*Available data*
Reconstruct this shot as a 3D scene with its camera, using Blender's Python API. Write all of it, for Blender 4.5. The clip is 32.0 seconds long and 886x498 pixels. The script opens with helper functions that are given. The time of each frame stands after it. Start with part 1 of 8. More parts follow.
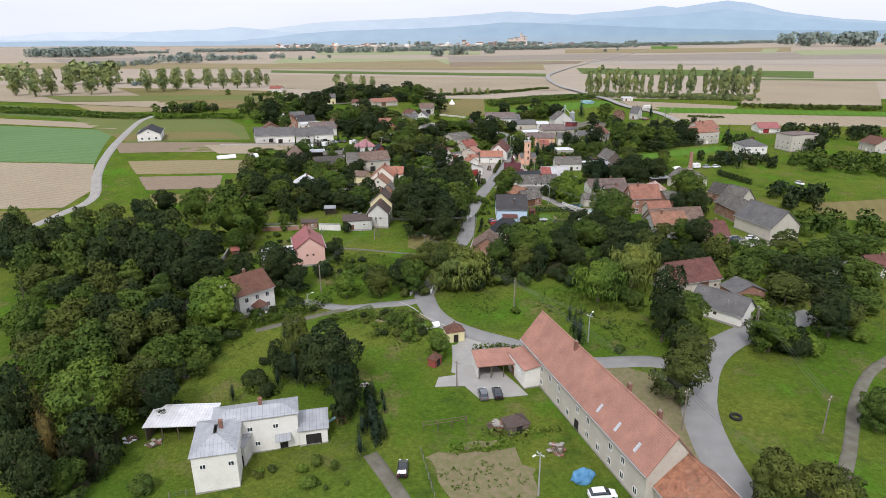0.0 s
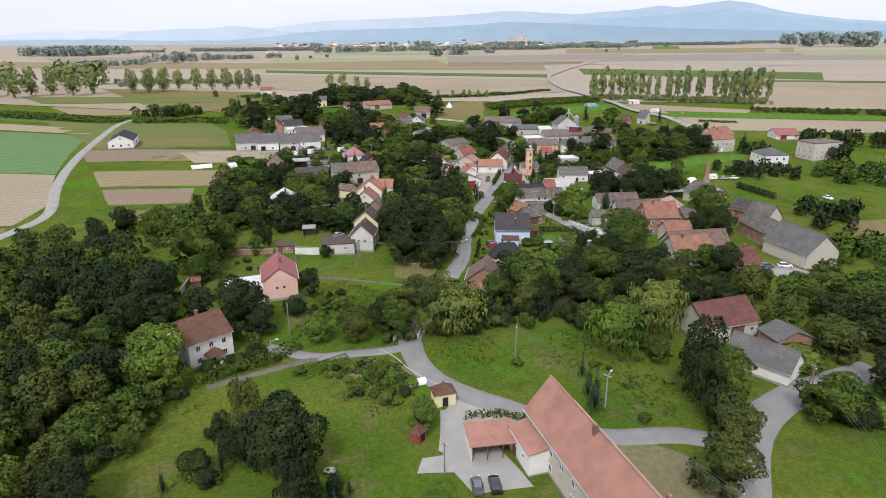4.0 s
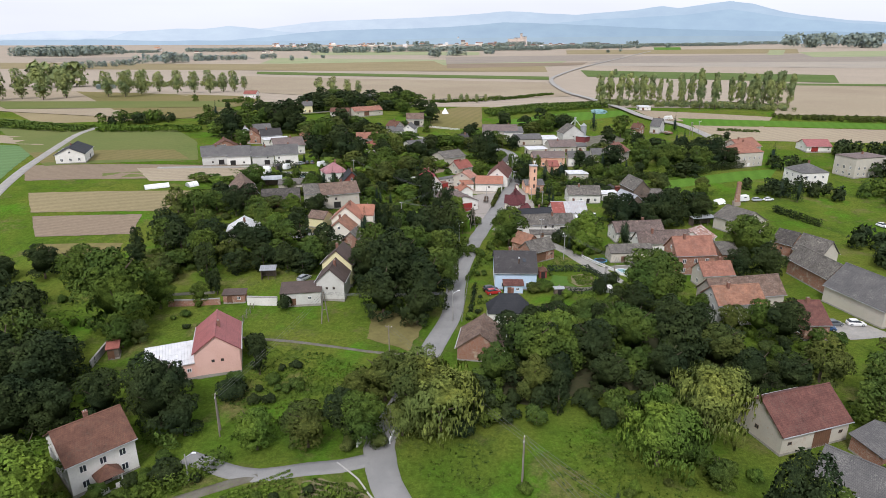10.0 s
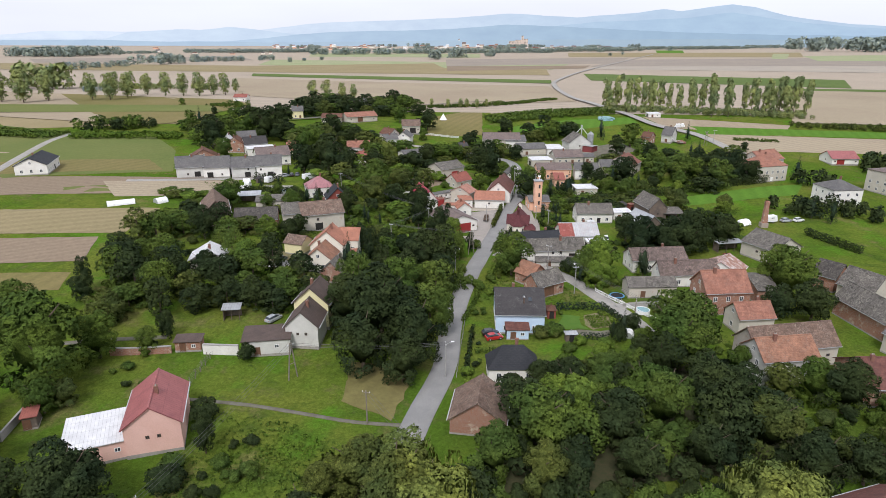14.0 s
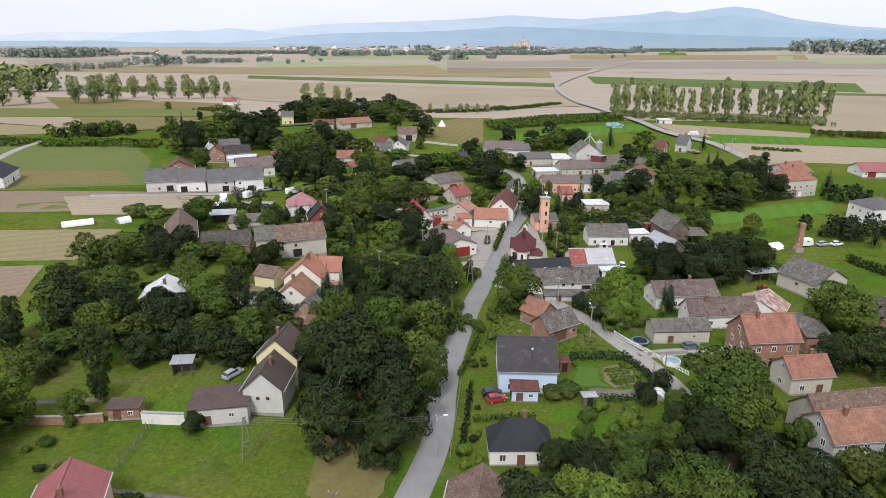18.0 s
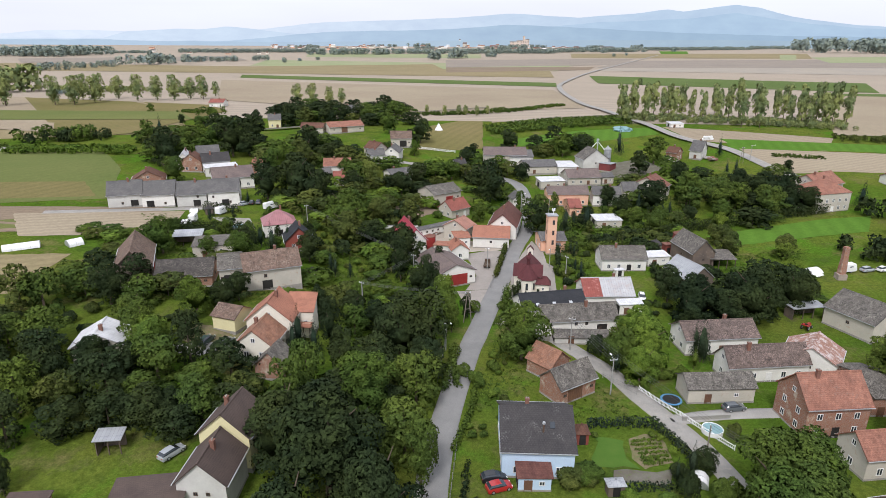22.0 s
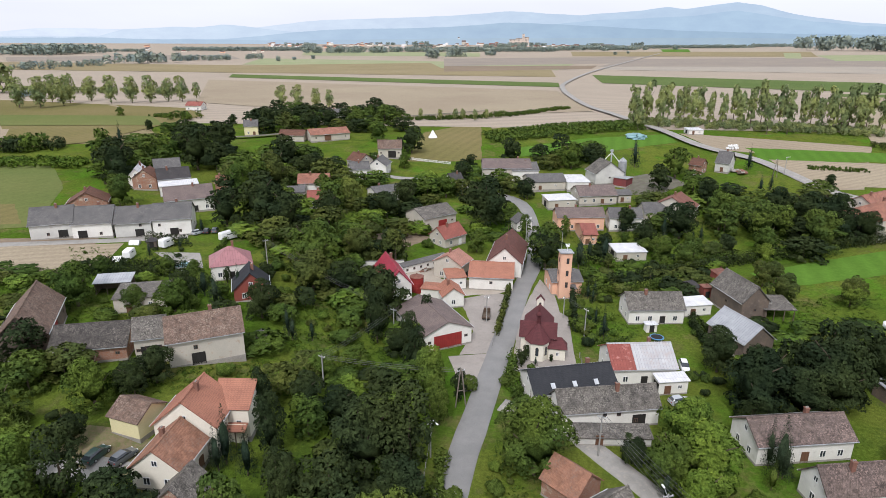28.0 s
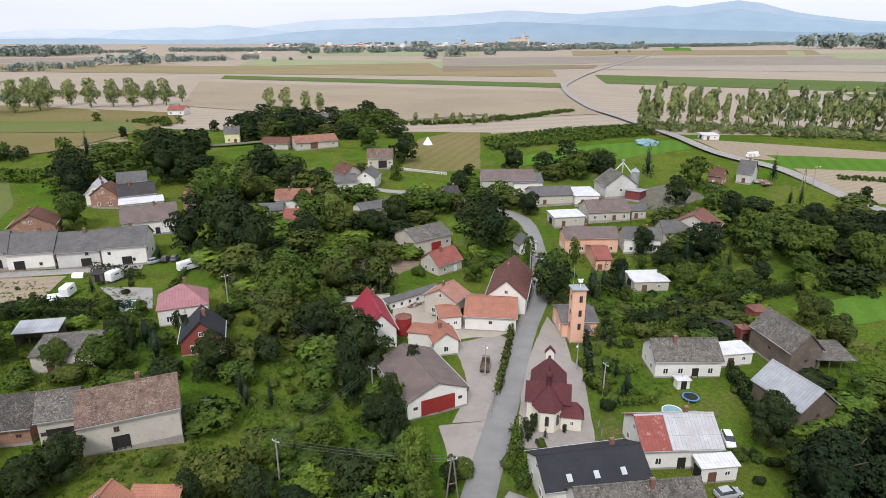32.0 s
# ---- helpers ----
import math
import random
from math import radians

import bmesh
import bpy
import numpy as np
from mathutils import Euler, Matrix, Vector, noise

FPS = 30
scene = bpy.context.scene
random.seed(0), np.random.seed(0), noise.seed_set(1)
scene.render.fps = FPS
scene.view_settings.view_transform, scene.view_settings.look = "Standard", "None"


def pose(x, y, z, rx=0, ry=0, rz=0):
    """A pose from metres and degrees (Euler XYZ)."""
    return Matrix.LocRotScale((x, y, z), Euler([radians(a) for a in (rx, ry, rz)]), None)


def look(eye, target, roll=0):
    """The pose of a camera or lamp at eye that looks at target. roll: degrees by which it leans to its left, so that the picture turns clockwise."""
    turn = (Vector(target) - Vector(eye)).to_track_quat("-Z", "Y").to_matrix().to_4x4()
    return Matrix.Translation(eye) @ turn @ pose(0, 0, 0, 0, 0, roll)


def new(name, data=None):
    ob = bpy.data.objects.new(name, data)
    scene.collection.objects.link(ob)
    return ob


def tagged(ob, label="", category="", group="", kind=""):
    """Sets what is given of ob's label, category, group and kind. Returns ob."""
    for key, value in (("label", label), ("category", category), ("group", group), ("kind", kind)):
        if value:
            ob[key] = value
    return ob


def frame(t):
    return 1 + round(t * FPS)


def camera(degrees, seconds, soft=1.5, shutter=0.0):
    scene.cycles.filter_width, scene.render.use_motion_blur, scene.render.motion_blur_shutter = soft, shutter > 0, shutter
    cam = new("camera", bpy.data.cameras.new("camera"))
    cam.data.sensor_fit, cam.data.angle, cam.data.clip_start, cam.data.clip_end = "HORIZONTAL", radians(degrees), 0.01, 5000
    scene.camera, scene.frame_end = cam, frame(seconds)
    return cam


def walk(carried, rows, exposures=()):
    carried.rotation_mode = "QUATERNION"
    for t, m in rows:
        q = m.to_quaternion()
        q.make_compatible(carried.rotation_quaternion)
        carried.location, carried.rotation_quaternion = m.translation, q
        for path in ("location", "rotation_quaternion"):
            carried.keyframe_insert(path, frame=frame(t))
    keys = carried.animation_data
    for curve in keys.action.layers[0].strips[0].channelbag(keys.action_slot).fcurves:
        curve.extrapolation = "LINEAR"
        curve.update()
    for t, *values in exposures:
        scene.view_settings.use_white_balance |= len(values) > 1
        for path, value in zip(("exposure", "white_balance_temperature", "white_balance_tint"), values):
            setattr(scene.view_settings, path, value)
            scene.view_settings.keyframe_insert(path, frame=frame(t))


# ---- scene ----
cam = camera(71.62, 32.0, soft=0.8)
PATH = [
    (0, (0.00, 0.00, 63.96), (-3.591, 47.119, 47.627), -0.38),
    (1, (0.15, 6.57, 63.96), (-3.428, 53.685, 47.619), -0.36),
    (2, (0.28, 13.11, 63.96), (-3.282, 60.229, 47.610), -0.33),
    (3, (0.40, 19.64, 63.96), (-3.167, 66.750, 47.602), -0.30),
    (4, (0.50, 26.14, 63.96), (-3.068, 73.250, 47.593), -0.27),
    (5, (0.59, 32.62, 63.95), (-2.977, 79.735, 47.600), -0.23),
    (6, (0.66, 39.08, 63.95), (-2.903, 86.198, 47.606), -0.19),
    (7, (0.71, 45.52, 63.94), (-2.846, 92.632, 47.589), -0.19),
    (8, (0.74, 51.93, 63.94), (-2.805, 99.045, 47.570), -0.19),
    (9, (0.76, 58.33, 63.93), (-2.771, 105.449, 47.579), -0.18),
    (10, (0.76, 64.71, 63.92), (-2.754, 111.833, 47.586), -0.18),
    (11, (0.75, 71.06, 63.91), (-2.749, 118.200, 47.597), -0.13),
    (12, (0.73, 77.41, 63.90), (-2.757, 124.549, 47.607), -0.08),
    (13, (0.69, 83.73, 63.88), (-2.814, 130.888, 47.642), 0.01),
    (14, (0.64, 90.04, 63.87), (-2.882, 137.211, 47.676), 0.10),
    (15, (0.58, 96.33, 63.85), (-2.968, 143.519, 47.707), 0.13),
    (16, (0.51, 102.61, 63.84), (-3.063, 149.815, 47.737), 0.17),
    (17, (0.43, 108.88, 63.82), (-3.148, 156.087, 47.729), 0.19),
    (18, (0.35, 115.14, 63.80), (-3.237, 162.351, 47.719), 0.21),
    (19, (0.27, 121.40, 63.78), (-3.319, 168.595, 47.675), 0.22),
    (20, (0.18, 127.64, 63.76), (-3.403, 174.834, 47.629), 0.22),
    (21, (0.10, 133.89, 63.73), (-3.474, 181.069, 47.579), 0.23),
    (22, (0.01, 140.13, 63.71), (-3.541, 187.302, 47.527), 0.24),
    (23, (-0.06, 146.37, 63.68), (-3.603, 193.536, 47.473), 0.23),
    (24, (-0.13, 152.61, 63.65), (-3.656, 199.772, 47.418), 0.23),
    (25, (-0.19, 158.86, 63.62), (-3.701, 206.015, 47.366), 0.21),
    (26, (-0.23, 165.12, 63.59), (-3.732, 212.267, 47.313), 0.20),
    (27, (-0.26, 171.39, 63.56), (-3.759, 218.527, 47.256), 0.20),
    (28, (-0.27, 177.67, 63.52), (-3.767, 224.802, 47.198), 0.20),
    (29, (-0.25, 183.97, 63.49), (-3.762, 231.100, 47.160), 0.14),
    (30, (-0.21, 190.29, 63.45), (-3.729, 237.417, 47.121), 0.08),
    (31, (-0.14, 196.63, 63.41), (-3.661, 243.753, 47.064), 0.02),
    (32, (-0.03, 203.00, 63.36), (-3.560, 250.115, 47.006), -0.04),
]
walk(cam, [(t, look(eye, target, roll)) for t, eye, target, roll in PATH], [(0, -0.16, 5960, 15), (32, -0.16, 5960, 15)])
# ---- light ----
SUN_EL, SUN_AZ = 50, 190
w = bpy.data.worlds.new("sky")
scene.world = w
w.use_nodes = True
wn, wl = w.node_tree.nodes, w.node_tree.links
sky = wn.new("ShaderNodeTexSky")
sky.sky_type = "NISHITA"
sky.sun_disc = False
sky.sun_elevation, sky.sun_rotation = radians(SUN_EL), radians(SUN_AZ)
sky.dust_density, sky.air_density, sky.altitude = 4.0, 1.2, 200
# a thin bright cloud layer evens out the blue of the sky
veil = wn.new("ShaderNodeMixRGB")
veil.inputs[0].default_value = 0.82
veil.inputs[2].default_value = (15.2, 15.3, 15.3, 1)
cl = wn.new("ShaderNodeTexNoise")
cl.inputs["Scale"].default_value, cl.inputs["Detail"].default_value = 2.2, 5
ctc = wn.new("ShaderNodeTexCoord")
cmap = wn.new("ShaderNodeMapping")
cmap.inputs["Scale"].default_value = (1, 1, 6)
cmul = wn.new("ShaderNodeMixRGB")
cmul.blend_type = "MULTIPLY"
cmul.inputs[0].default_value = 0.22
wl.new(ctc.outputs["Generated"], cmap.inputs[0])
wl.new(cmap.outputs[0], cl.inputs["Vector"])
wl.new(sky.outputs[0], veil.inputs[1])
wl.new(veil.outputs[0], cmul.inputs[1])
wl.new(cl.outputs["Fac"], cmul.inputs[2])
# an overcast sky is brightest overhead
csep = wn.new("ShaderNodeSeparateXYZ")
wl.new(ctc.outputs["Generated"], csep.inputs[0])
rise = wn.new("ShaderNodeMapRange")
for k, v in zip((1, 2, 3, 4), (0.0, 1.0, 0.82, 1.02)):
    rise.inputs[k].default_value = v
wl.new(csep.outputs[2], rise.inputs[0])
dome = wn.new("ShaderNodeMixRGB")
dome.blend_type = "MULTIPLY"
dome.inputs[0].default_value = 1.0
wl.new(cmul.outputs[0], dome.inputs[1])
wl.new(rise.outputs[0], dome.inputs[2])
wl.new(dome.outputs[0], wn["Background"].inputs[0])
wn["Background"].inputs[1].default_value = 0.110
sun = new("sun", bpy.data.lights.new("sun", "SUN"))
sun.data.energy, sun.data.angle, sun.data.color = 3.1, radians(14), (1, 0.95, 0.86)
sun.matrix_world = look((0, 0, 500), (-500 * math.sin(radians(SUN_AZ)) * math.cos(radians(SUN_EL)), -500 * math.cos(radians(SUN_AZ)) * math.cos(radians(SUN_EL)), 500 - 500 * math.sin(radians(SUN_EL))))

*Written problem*
Print exactly the lines from the one containing "for t, m in" to the one containing "scene.view_settings.keyframe_insert(path, frame=frame(t))", both included, and nothing else.

*Worked solution*
    for t, m in rows:
        q = m.to_quaternion()
        q.make_compatible(carried.rotation_quaternion)
        carried.location, carried.rotation_quaternion = m.translation, q
        for path in ("location", "rotation_quaternion"):
            carried.keyframe_insert(path, frame=frame(t))
    keys = carried.animation_data
    for curve in keys.action.layers[0].strips[0].channelbag(keys.action_slot).fcurves:
        curve.extrapolation = "LINEAR"
        curve.update()
    for t, *values in exposures:
        scene.view_settings.use_white_balance |= len(values) > 1
        for path, value in zip(("exposure", "white_balance_temperature", "white_balance_tint"), values):
            setattr(scene.view_settings, path, value)
            scene.view_settings.keyframe_insert(path, frame=frame(t))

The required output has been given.